-- START --
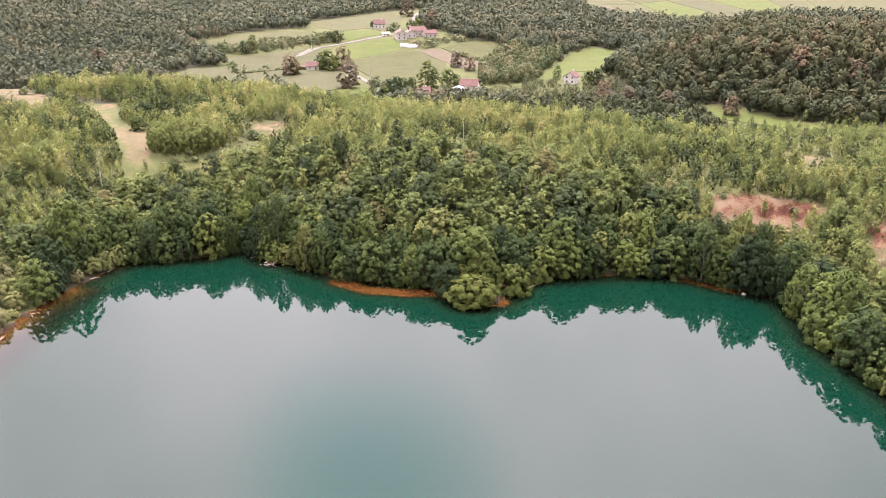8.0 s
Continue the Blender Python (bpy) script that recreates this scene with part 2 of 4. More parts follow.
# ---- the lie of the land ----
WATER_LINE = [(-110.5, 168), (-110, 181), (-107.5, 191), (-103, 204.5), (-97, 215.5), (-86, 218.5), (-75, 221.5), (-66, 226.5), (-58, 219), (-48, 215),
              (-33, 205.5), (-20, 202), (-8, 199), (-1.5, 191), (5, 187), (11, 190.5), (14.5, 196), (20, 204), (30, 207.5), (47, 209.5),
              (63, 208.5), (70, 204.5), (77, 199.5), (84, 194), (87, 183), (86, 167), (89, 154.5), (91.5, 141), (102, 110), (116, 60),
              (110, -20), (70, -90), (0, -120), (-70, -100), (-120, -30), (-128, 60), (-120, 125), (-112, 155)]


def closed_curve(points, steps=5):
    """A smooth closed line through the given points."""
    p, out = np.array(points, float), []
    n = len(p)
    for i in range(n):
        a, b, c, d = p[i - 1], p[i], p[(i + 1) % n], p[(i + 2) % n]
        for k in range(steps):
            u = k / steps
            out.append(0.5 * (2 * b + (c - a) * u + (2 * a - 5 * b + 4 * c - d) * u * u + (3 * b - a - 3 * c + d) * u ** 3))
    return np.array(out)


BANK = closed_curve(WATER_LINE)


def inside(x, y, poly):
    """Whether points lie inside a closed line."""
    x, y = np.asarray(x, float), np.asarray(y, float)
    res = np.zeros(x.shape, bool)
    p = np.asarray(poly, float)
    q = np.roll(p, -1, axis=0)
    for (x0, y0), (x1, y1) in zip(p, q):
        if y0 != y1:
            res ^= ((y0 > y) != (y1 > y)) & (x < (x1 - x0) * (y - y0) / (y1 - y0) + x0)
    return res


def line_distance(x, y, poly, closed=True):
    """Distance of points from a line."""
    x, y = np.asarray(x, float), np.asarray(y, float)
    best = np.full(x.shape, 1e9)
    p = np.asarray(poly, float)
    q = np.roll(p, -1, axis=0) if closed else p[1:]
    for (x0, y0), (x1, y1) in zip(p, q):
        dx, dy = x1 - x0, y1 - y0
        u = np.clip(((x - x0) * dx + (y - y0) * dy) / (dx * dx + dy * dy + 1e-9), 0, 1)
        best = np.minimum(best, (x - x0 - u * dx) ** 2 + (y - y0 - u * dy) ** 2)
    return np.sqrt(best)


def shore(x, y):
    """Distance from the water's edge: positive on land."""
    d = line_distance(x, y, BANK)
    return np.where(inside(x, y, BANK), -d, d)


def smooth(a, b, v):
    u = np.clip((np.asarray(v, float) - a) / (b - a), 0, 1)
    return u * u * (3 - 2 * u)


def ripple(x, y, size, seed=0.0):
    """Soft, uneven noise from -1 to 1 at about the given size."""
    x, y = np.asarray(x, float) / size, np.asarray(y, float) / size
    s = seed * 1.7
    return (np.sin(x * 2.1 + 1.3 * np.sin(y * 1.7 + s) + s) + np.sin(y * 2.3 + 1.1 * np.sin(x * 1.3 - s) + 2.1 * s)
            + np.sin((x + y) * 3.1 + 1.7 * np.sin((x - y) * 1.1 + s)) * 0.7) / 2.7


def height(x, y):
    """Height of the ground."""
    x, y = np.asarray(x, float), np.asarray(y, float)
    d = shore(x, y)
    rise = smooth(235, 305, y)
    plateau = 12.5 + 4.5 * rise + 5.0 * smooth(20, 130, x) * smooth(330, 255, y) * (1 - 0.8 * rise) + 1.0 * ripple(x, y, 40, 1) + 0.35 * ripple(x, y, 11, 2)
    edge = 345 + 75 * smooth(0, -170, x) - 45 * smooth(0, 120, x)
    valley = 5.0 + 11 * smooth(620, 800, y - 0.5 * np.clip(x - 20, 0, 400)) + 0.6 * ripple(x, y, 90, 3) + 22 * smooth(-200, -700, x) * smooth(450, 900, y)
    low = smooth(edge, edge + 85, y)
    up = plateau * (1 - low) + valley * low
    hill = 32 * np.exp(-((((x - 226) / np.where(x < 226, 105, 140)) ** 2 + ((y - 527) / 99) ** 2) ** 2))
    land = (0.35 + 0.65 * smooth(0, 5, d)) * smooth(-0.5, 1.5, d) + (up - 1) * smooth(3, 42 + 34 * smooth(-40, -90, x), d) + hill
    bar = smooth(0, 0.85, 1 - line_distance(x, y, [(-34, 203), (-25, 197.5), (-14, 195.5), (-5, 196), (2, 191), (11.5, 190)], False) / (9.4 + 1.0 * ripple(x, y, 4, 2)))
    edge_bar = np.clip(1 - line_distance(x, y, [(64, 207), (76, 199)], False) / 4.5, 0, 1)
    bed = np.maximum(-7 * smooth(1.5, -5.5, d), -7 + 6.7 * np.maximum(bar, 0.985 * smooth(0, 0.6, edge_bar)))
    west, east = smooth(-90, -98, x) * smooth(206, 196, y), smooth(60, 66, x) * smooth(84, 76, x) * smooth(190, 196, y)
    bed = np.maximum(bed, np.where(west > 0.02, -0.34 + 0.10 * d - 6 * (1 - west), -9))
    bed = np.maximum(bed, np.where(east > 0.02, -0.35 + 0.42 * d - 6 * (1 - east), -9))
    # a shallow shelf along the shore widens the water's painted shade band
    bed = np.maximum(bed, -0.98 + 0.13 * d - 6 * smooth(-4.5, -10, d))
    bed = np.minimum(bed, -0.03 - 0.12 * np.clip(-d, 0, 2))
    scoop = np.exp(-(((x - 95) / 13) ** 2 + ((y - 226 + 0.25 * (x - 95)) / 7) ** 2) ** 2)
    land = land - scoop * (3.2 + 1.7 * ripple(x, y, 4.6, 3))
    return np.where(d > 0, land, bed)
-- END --
» **Problem details**: Transcribe the whole listing exactly. Pictures are excluded.

» **Written reply**:
8.0 s
Continue the Blender Python (bpy) script that recreates this scene with part 2 of 4. More parts follow.
# ---- the lie of the land ----
WATER_LINE = [(-110.5, 168), (-110, 181), (-107.5, 191), (-103, 204.5), (-97, 215.5), (-86, 218.5), (-75, 221.5), (-66, 226.5), (-58, 219), (-48, 215),
              (-33, 205.5), (-20, 202), (-8, 199), (-1.5, 191), (5, 187), (11, 190.5), (14.5, 196), (20, 204), (30, 207.5), (47, 209.5),
              (63, 208.5), (70, 204.5), (77, 199.5), (84, 194), (87, 183), (86, 167), (89, 154.5), (91.5, 141), (102, 110), (116, 60),
              (110, -20), (70, -90), (0, -120), (-70, -100), (-120, -30), (-128, 60), (-120, 125), (-112, 155)]


def closed_curve(points, steps=5):
    """A smooth closed line through the given points."""
    p, out = np.array(points, float), []
    n = len(p)
    for i in range(n):
        a, b, c, d = p[i - 1], p[i], p[(i + 1) % n], p[(i + 2) % n]
        for k in range(steps):
            u = k / steps
            out.append(0.5 * (2 * b + (c - a) * u + (2 * a - 5 * b + 4 * c - d) * u * u + (3 * b - a - 3 * c + d) * u ** 3))
    return np.array(out)


BANK = closed_curve(WATER_LINE)


def inside(x, y, poly):
    """Whether points lie inside a closed line."""
    x, y = np.asarray(x, float), np.asarray(y, float)
    res = np.zeros(x.shape, bool)
    p = np.asarray(poly, float)
    q = np.roll(p, -1, axis=0)
    for (x0, y0), (x1, y1) in zip(p, q):
        if y0 != y1:
            res ^= ((y0 > y) != (y1 > y)) & (x < (x1 - x0) * (y - y0) / (y1 - y0) + x0)
    return res


def line_distance(x, y, poly, closed=True):
    """Distance of points from a line."""
    x, y = np.asarray(x, float), np.asarray(y, float)
    best = np.full(x.shape, 1e9)
    p = np.asarray(poly, float)
    q = np.roll(p, -1, axis=0) if closed else p[1:]
    for (x0, y0), (x1, y1) in zip(p, q):
        dx, dy = x1 - x0, y1 - y0
        u = np.clip(((x - x0) * dx + (y - y0) * dy) / (dx * dx + dy * dy + 1e-9), 0, 1)
        best = np.minimum(best, (x - x0 - u * dx) ** 2 + (y - y0 - u * dy) ** 2)
    return np.sqrt(best)


def shore(x, y):
    """Distance from the water's edge: positive on land."""
    d = line_distance(x, y, BANK)
    return np.where(inside(x, y, BANK), -d, d)


def smooth(a, b, v):
    u = np.clip((np.asarray(v, float) - a) / (b - a), 0, 1)
    return u * u * (3 - 2 * u)


def ripple(x, y, size, seed=0.0):
    """Soft, uneven noise from -1 to 1 at about the given size."""
    x, y = np.asarray(x, float) / size, np.asarray(y, float) / size
    s = seed * 1.7
    return (np.sin(x * 2.1 + 1.3 * np.sin(y * 1.7 + s) + s) + np.sin(y * 2.3 + 1.1 * np.sin(x * 1.3 - s) + 2.1 * s)
            + np.sin((x + y) * 3.1 + 1.7 * np.sin((x - y) * 1.1 + s)) * 0.7) / 2.7


def height(x, y):
    """Height of the ground."""
    x, y = np.asarray(x, float), np.asarray(y, float)
    d = shore(x, y)
    rise = smooth(235, 305, y)
    plateau = 12.5 + 4.5 * rise + 5.0 * smooth(20, 130, x) * smooth(330, 255, y) * (1 - 0.8 * rise) + 1.0 * ripple(x, y, 40, 1) + 0.35 * ripple(x, y, 11, 2)
    edge = 345 + 75 * smooth(0, -170, x) - 45 * smooth(0, 120, x)
    valley = 5.0 + 11 * smooth(620, 800, y - 0.5 * np.clip(x - 20, 0, 400)) + 0.6 * ripple(x, y, 90, 3) + 22 * smooth(-200, -700, x) * smooth(450, 900, y)
    low = smooth(edge, edge + 85, y)
    up = plateau * (1 - low) + valley * low
    hill = 32 * np.exp(-((((x - 226) / np.where(x < 226, 105, 140)) ** 2 + ((y - 527) / 99) ** 2) ** 2))
    land = (0.35 + 0.65 * smooth(0, 5, d)) * smooth(-0.5, 1.5, d) + (up - 1) * smooth(3, 42 + 34 * smooth(-40, -90, x), d) + hill
    bar = smooth(0, 0.85, 1 - line_distance(x, y, [(-34, 203), (-25, 197.5), (-14, 195.5), (-5, 196), (2, 191), (11.5, 190)], False) / (9.4 + 1.0 * ripple(x, y, 4, 2)))
    edge_bar = np.clip(1 - line_distance(x, y, [(64, 207), (76, 199)], False) / 4.5, 0, 1)
    bed = np.maximum(-7 * smooth(1.5, -5.5, d), -7 + 6.7 * np.maximum(bar, 0.985 * smooth(0, 0.6, edge_bar)))
    west, east = smooth(-90, -98, x) * smooth(206, 196, y), smooth(60, 66, x) * smooth(84, 76, x) * smooth(190, 196, y)
    bed = np.maximum(bed, np.where(west > 0.02, -0.34 + 0.10 * d - 6 * (1 - west), -9))
    bed = np.maximum(bed, np.where(east > 0.02, -0.35 + 0.42 * d - 6 * (1 - east), -9))
    # a shallow shelf along the shore widens the water's painted shade band
    bed = np.maximum(bed, -0.98 + 0.13 * d - 6 * smooth(-4.5, -10, d))
    bed = np.minimum(bed, -0.03 - 0.12 * np.clip(-d, 0, 2))
    scoop = np.exp(-(((x - 95) / 13) ** 2 + ((y - 226 + 0.25 * (x - 95)) / 7) ** 2) ** 2)
    land = land - scoop * (3.2 + 1.7 * ripple(x, y, 4.6, 3))
    return np.where(d > 0, land, bed)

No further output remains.